Monday, 16 March 2009

Prudence and counterparty risk

Robert Peston raises the interesting issue of whether European banks (and Goldman Sachs) were taking high risks in dealing with AIG. Goldman, Barclays, Society Generale and Deutsche Bank have each received between $8bn and $13bn since the US government's AIG bailout.

Peston takes this as some indication that these banks were not being managed prudently - their reliance on AIG being a risky one.

But the main complaint against AIG is that it was selling credit default swaps and other financial insurance products while not having enough capital to cover them, and underpricing the risk of default. If this is the case, then it might have been perfectly legitimate for these banks to buy the insurance, even factoring in the risk that AIG would default.

A large proportion of the payments received by Goldman (Peston doesn't break down the payments to the other banks) are CDS-related - indicating that their insurance policy paid off. Even if it hadn't, they would not have "lost" the $13 billion, but only the much smaller amount paid as premium on the CDS.

It's also quite possible that the banks gambled that AIG would not be allowed to fail by the US authorities. If so, it looks like they have been proved right.

Of course you can't prove that a bet was a good one by the fact that it was successful. But in this case the indications don't point the way Peston suggests. These banks have come out of the situation quite well and it may be a bit unfair to criticise them for it.

p.s. Analysis of the economics word cloud now available.

5 comments:

Tim Joslin said...

"A large proportion of the payments received by Goldman... are CDS-related - indicating that their insurance policy paid off. Even if it hadn't, they would not have 'lost' the $13 billion, but only the much smaller amount paid as premium on the CDS."

Yes, though they would have lost on the insured debt, so would be £13bn down - if AIG hadn't failed or they'd insured with someone else they wouldn't have lost this. But do we know whether Goldman had bought CDS to insure debt it held, or was it "naked" - i.e. a punt? Or how much of each? Maybe Goldman's held Lehman's CDS which would make things really interesting! Do we know?

Leigh Caldwell said...

Good points - "lost" only has meaning relative to some counterfactual, which could be the counterfactual of AIG not paying up, or of Goldman not insuring at all, or of the underlying debt not defaulting, or of Goldman having no position in the underlying debt.
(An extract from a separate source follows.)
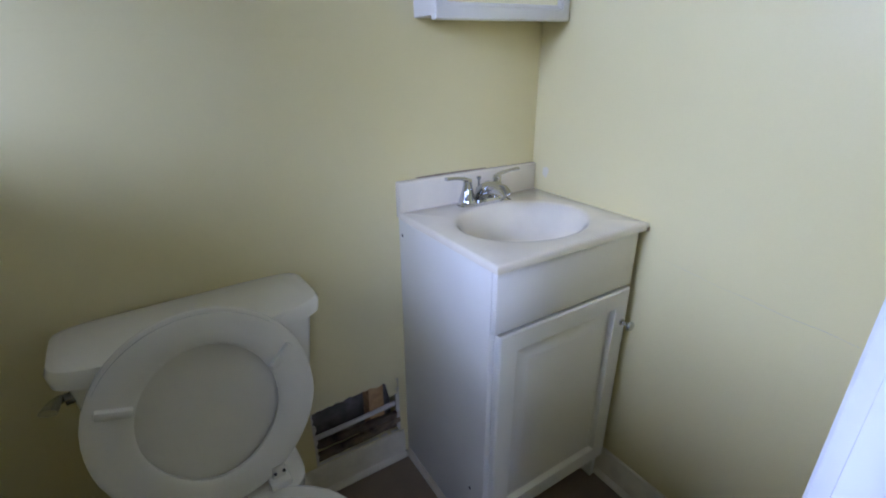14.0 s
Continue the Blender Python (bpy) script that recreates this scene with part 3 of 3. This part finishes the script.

And as you mention, we don't know whether Goldman was insuring debt that it really held or just speculating.

"Speculating" is a loaded word in this context of course - a more neutral locution would be "investing" or "arbitraging". In simple terms, Goldman bought an asset (a CDS) at a known price (probably a few hundred million) with a low probability of paying off at $13 billion. They evaluated the probability of the payoff and decided it was worth buying.

Did Goldman take into account the counterparty risk - the chance AIG would fail to pay up? Did they adjust that risk by their estimate of the chance that the government would step in? I wouldn't be at all surprised if they had.

Tim Joslin said...

Thanks. It's inconceivable Goldman's didn't assess the counterparty risk, and, as you say, they made the right call!

Goldman's are unlikely to let us know their precise reasoning, but we can speculate that they employed a numerical model to assess the risk on the CDS deal. And almost certainly their model would include probabilities of AIG failing and of not being "bailed out" - giving a very low risk on the CDS purchase. If it was true insurance, the risk of BOTH debtor default and insurance default would have been very low indeed. The creation of these "long tail" risks on complex transactions to other institutions is an important reason why modern banks can't be allowed to fail. It's not the 19th century, it's now *essential* that regulation is effective and that the authorities have effective fallback plans - such as provision of unlimited liquidity and mechanisms for ensuring banks can recapitalise - to prevent knock-on failures when something goes wrong. This financial crisis is a colossal screw-up and regulators and governments are most to blame, yet not being blamed!

Alexander said...

Even if it hadn't, they would not have "lost" the $13 billion, but only the much smaller amount paid as premium on the CDS.

In fact, if AIG had failed, Goldman's would have lost up to 13 billion (assuming all debts, insured by AIG CDSs, defaulted across the board) plus the aggregated premiums of the credit default swaps.
I am convinced that Goldman's must have factored into account the probability of a government bailout in the event of AIG failure. If "risk" is today's buzz word, it seems that Goldman's took a big one by assuming government intervention.

Mark said...

One thing to think about is the P&L on the CDS trades: as Lehmans heads towards going bust, the credit spread on it widens and so the CDS's written on it become worth more e.g. say they go from $100m to $700m. For the buyer, each CDS is an asset and so would be counted as such in the accounts and marked with a P&L of $600m. However, if Lehmans goes bust and AIG defaults this asset is now worthless and so Goldman have to write down its value to zero. Hence they will have lost not only their premiums but also the $600m in asset value.